For my mum’s essay we couldn’t have picked a better place to visit as the Albertopolis is a typical piece of Victoriana. The architecture being part gothic, part classical, part rococo and (a large) part eyesore. For some reason the designer thought it was a good idea to combine a hodge-podge of Greek-style pillars with excessive gilding and a cathedral spire. Ironically since the recent restoration it’s even more difficult to look at. The polishing has given it an excessively bright gold sheen which, on the sunny day we visited, made it impossible to look at without sunglasses.
In theme the Albert Memorial is also classically Victorian, being a combination of sentimentality and self-publicity. Despite supposedly being devoted to the dead prince, it’s mainly about extolling the virtues of Britain. The centrepiece is a big statue of Albert surrounded by tableaux symbolising the 4 corners of the British Empire: India, is elephants, North America is buffaloes etc. And at the bottom there’s smaller statues and inscriptions devoted to various notable Victorians.

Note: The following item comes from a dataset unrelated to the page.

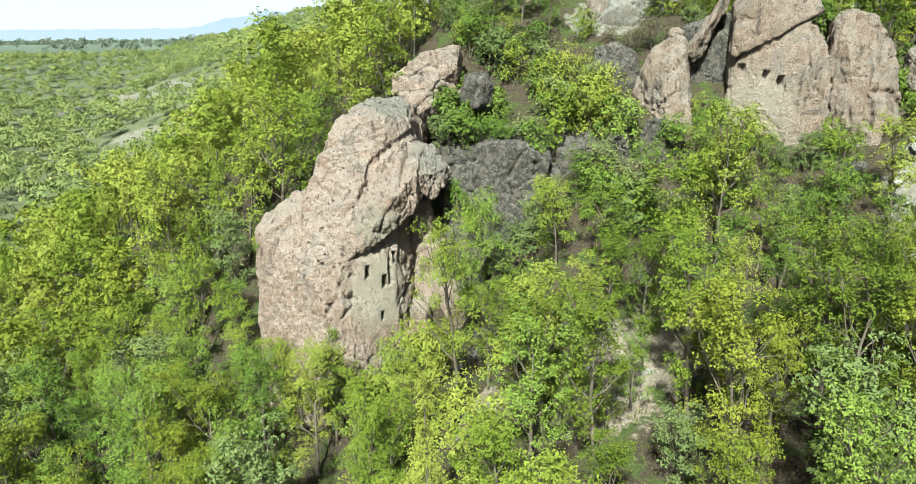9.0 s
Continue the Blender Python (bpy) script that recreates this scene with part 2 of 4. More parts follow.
def ground_material():
    n = Nodes("leaf_litter_ground")
    pos = n.position()
    fine = n.noise(7.0, 6, 0.7, pos)
    mid = n.noise(0.6, 5, 0.6, pos)
    big = n.noise(0.06, 4, 0.55, pos)
    litter = n.ramp(fine, [(0.3, (0.015, 0.011, 0.008)), (0.55, (0.040, 0.030, 0.022)), (0.74, (0.110, 0.084, 0.063))])
    grass = n.ramp(fine, [(0.3, (0.019, 0.029, 0.008)), (0.7, (0.049, 0.065, 0.019))])
    col = n.mix(n.mask(mid, 0.46, 0.62), litter, grass)
    bare = n.ramp(n.noise(2.4, 7, 0.7, pos), [(0.3, (0.082, 0.071, 0.060)), (0.5, (0.142, 0.132, 0.117)), (0.72, (0.215, 0.207, 0.190))])

    def patch(cx, cy, rx, ry, turn, rag):
        m = n.add("ShaderNodeMapping", Vector=pos)
        m.vector_type = "TEXTURE"
        m.inputs["Location"].default_value = (cx, cy, 0)
        m.inputs["Rotation"].default_value = (0, 0, radians(turn))
        m.inputs["Scale"].default_value = (rx, ry, 1e5)
        ln = n.add("ShaderNodeVectorMath", **{})
        ln.operation = "LENGTH"
        n.put(ln.inputs[0], m.outputs["Vector"])
        wob = n.math("MULTIPLY", n.math("SUBTRACT", n.noise(rag, 5, 0.6, pos), 0.5), 1.5)
        return n.mask(n.math("ADD", ln.outputs["Value"], wob), 1.02, 0.86)

    tuft = n.mask(n.noise(0.7, 6, 0.7, pos), 0.49, 0.60)
    bare = n.mix(n.math("MULTIPLY", tuft, 0.8), bare, n.mix(0.5, litter, grass))
    dead = n.ramp(n.noise(11.0, 5, 0.75, pos), [(0.35, (0.070, 0.054, 0.042)), (0.52, (0.165, 0.138, 0.114)), (0.68, (0.290, 0.262, 0.232))])
    ln = n.add("ShaderNodeVectorMath", **{})
    ln.operation = "LENGTH"
    n.put(ln.inputs[0], pos)
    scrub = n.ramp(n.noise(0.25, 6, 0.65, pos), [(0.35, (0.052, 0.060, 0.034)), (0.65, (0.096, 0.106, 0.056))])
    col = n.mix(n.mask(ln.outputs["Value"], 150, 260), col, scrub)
    for p in BARE:
        col = n.mix(patch(*p), col, bare)
    for p in LITTER:
        col = n.mix(patch(*p), col, dead)
    # haze over the far plain is put into its bluish greens
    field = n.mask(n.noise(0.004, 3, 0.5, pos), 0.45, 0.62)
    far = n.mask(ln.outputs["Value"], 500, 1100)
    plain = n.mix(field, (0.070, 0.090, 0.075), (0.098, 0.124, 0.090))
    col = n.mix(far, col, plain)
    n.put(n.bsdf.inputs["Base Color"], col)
    n.bsdf.inputs["Roughness"].default_value = 0.97
    n.bump(n.math("ADD", fine, mid), 0.8, 0.15)
    return n.mat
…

Location-wise, the Albertopolis is situated in a pleasant area of Kensington Gardens, near the entrance. On Sunday this area is popular with horse riders, roller-bladers and dog walkers and you can sit on the steps people watching. As it’s in a public place it’s free to look at, although its now gated off so you
can’t get really close to Albert. (Maybe too many people put traffic cones on his head.) If you’re visiting the area its probably best to combine it with a visit to the other attractions in Kensington to make it a worthwhile visit. As, just by itself, there’s certainly worse places than the Albert memorial to spend a spring day at. But there’s also a lot better to see in London.